Executive recommendations are straightforward. First, prioritize decisions, not dashboards. Second, connect operational events to financial outcomes. Third, standardize workflows before expanding analytics. Fourth, choose a hybrid reporting architecture unless there is a clear reason not to. Fifth, treat master data and access control as strategic assets. Sixth, build a roadmap that includes process design, integration, governance, and managed operations rather than limiting scope to reporting tools alone.
Executive Conclusion
Manufacturing ERP reporting models reduce decision latency only when they are designed as part of a broader digital transformation roadmap. The real objective is not faster reporting in isolation; it is faster, better, and safer decisions across operations and finance.

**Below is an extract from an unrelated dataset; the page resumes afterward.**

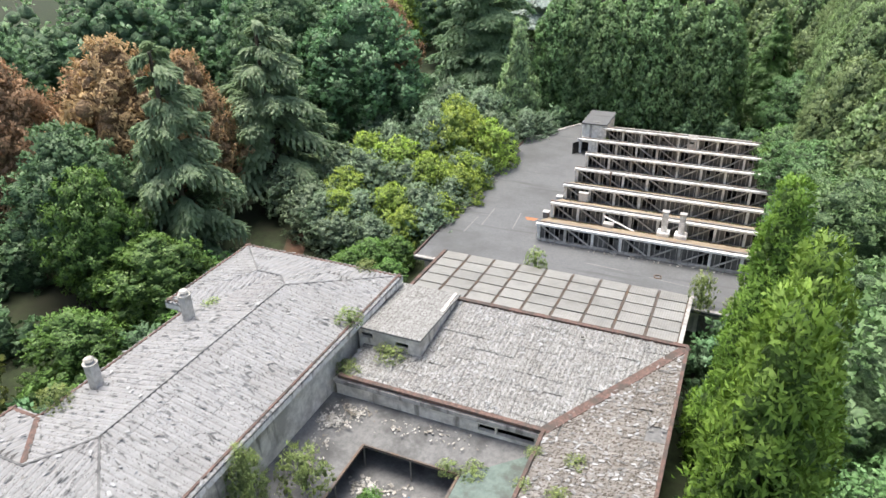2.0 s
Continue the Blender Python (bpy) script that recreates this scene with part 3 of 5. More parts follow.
species("dark", grown(3, crown_mesh, "dark_crown", 14.0, 5.5, F_DARK, profile="dome", lump=1.05, leaves=3600, leaf=0.5, tuft=0.48, ragged=0.12), (2.5, 11.0), 0.35, "large dark green broadleaf tree with a heavy crown")
species("darknear", grown(2, crown_mesh, "darknear_crown", 14.0, 5.5, F_DARK, profile="dome", lump=0.95, leaves=19000, leaf=0.33, tuft=0.42, ragged=0.14), (2.5, 11.0), 0.35, "large dark green broadleaf tree with a heavy crown")
species("bluish", grown(2, crown_mesh, "bluish_crown", 13.0, 5.5, F_BLUEGREEN, profile="round", lump=1.1, leaves=10000, leaf=0.38, tuft=0.45, flat=0.65, up=0.7, ragged=0.13, axis_up=0.1), (2.0, 10.0), 0.32, "broad bluish green maple with layered rounded boughs")
species("maple", grown(2, crown_mesh, "maple_crown", 13.0, 5.5, F_BLUEGREEN, profile="round", lump=1.1, leaves=20000, leaf=0.27, tuft=0.42, flat=0.65, up=0.7, ragged=0.13, axis_up=0.1), (2.0, 10.0), 0.32, "broad bluish green maple with layered rounded boughs")
species("hedge", grown(3, crown_mesh, "hedge_crown", 13.5, 3.9, F_HEDGE, profile="column", lump=0.55, leaves=18000, leaf=0.25, tuft=0.32, ragged=0.05, axis_up=0.5, bough=1.2, swell=0.15), (0.6, 12.0), 0.28, "dark green hornbeam grown into a tall wall of leaves")
species("brown", grown(2, crown_mesh, "brown_crown", 13.0, 4.6, F_BROWN, profile="lime", lump=0.9, leaves=9000, leaf=0.4, tuft=0.55, axis_up=-0.5, slim=0.42, ragged=0.16), (2.5, 11.0), 0.35, "horse chestnut with withered rust brown leaves")
species("magnolia", grown(2, crown_mesh, "magnolia_crown", 10.0, 4.8, F_MAGNOLIA, profile="dome", lump=0.8, leaves=15000, leaf=0.3, tuft=0.36, ragged=0.14, core=0.68), (1.0, 8.0), 0.25, "evergreen magnolia with glossy olive and brownish leaves")
species("bright", grown(2, crown_mesh, "bright_crown", 9.0, 3.4, F_BRIGHT, profile="point", lump=0.6, leaves=7000, leaf=0.28, tuft=0.42, axis_up=-0.5, slim=0.5, ragged=0.2, bulky=0.55), (1.0, 7.0), 0.2, "fresh bright green tree with drooping sprays")
species("yellow", grown(3, crown_mesh, "yellow_crown", 6.5, 2.6, F_YELLOW, profile="point", lump=0.48, leaves=5600, leaf=0.22, tuft=0.4, axis_up=1.0, slim=0.5, ragged=0.26, core=0.6, bulky=0.5), (0.8, 5.0), 0.14, "young tree with bright yellow green leaves", limbs=5, spread=1.2)
species("grey", grown(3, crown_mesh, "grey_crown", 6.0, 2.7, F_GREY, profile="bush", lump=0.56, leaves=4000, leaf=0.27, tuft=0.4, axis_up=0.8, slim=0.5, ragged=0.22, core=0.62, bulky=0.5), (0.5, 4.5), 0.14, "silvery grey green leaved small tree", limbs=5, spread=1.2)
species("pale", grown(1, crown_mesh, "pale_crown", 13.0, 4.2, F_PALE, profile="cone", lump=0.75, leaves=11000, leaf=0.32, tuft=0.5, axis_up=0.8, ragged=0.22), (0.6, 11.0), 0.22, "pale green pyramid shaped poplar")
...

Odoo ERP can support this outcome effectively when manufacturers align applications, workflows, master data, and cloud architecture around shared business questions. The organizations that gain the most are those that move beyond departmental dashboards and build a governed decision system that links production reality to financial consequence.
For ERP partners, consultants, and enterprise leaders, the opportunity is to treat reporting as a modernization lever for Enterprise Architecture, Workflow Automation, and Operational Resilience. That means designing for traceability, role clarity, integration discipline, and managed continuity from the beginning. When done well, reporting becomes a strategic capability: it shortens response time, improves margin protection, strengthens executive control, and creates a more scalable foundation for AI-assisted ERP and future analytics maturity.